This Lovely City
In 1948, the Empire Windrush arrived in Essex, London, carrying 492 Jamaican immigrants who were recruited by the British government to help rebuild the economy after WWII. In her debut novel, Louise Hare tells a fictional story about young love, prejudice, and home. Recent immigrant Lawrie Matthews works as a postman by day and a jazz musician by night. In between, he makes time to woo the girl next door. When Lawrie discovers something terrible on his way to work one day, he becomes the number one suspect, despite all evidence to the contrary. The community turns against him in a show of xenophobia and racism; his hopes seem all but dashed. His friends want to help but fear getting wrapped up in danger themselves, leaving it up to Lawrie's love interest to step in. Hare writes a mystery wrapped in a romance, with vibrant historical detail.
An atmospheric and utterly compelling debut novel about a Jamaican immigrant living in postwar London, This Lovely City shows that new arrivals have always been the prime suspects ― but that even in the face of anger and fear, there is always hope.
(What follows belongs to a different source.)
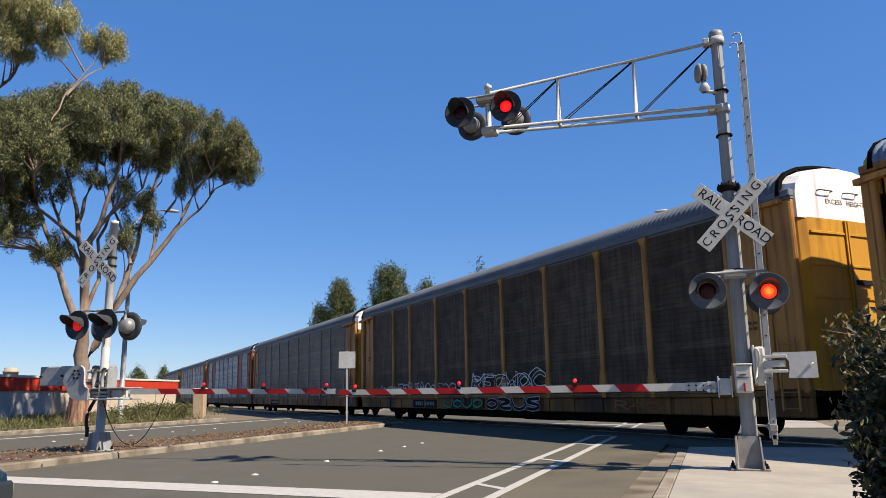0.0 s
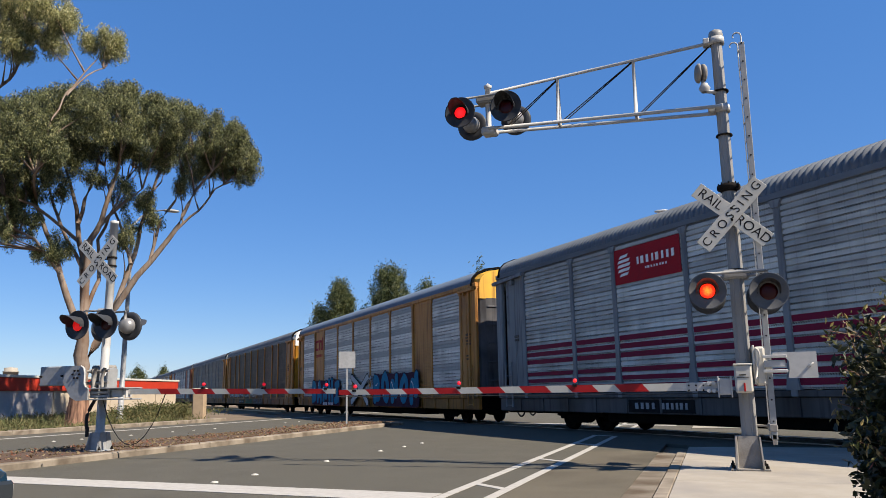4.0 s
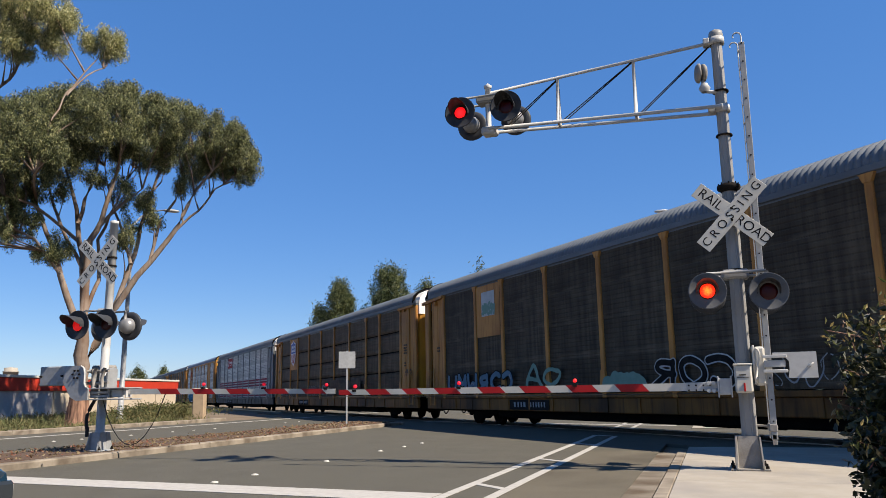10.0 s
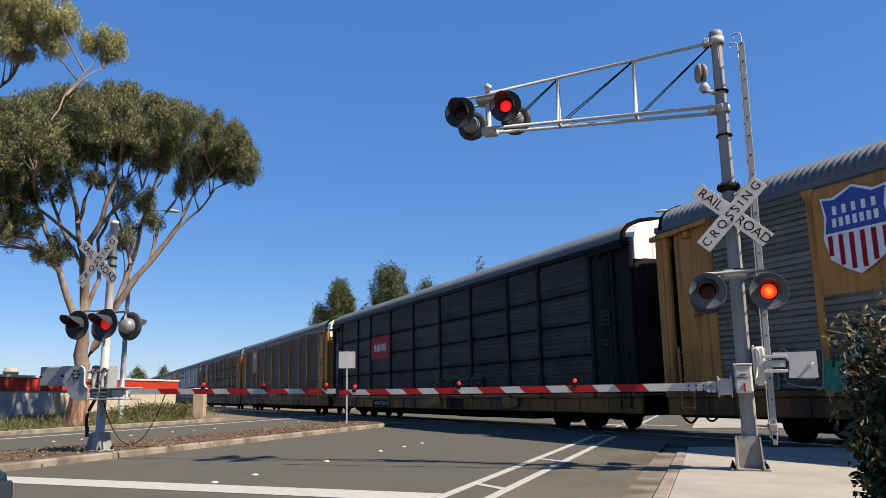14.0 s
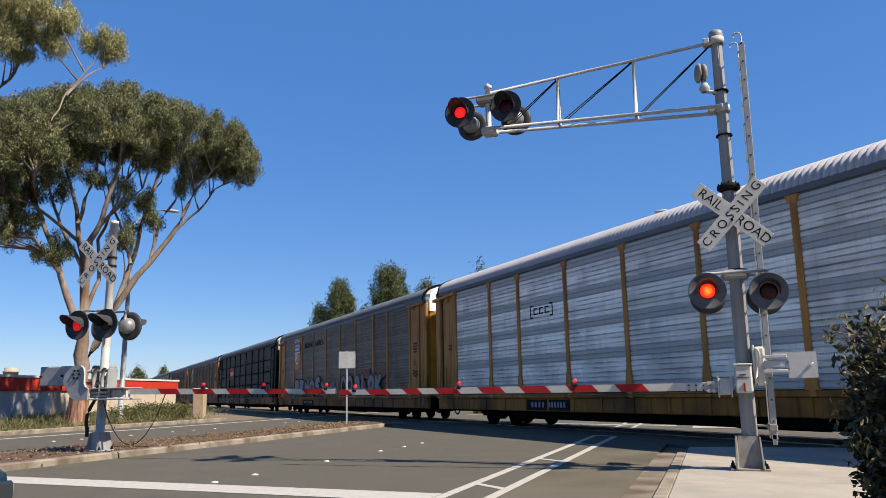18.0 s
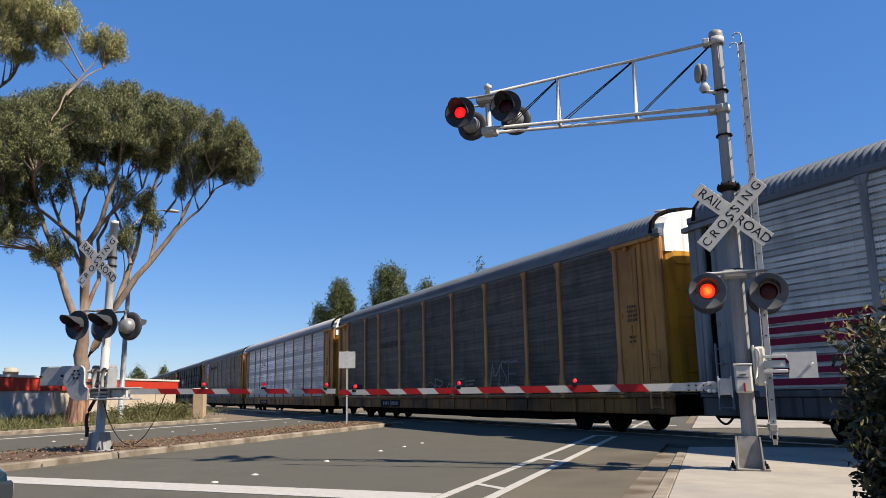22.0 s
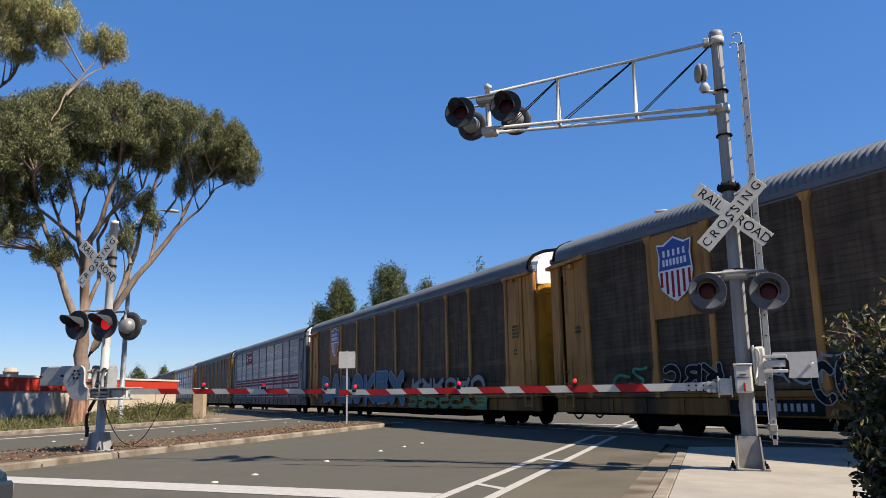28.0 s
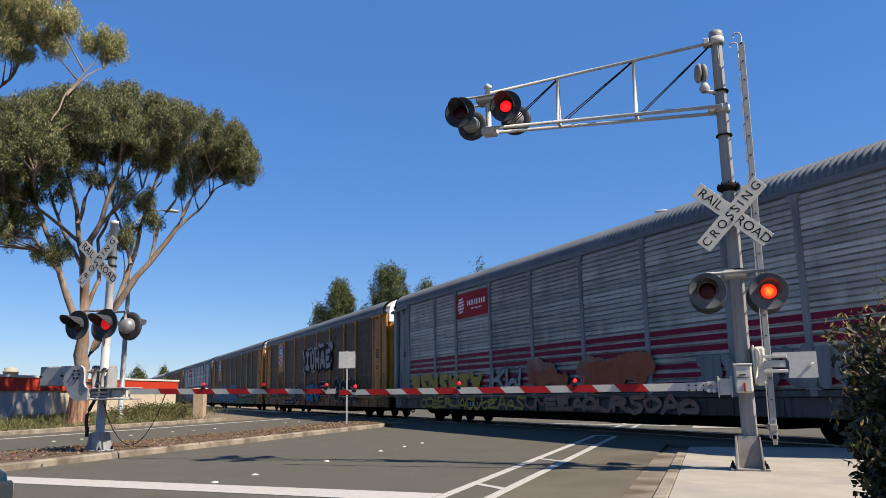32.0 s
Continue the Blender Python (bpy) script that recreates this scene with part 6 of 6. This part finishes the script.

London, 1950. With the war over and London still rebuilding, jazz musician Lawrie Matthews has answered England’s call for labour. Arriving from Jamaica aboard the Empire Windrush, he’s rented a tiny room in south London and fallen in love with the girl next door.
Playing in Soho’s jazz clubs by night and pacing the streets as a postman by day, Lawrie has poured his heart into his new home ― and it’s alive with possibility. Until one morning, while crossing a misty common, he makes a terrible discovery.
As the local community rallies, fingers of blame point at those who were recently welcomed with open arms. And before long, London’s newest arrivals become the prime suspects in a tragedy that threatens to tear the city apart. Immersive, poignant, and utterly compelling, Louise Hare’s debut examines the complexities of love and belonging, and teaches us that even in the face of anger and fear, there is always hope.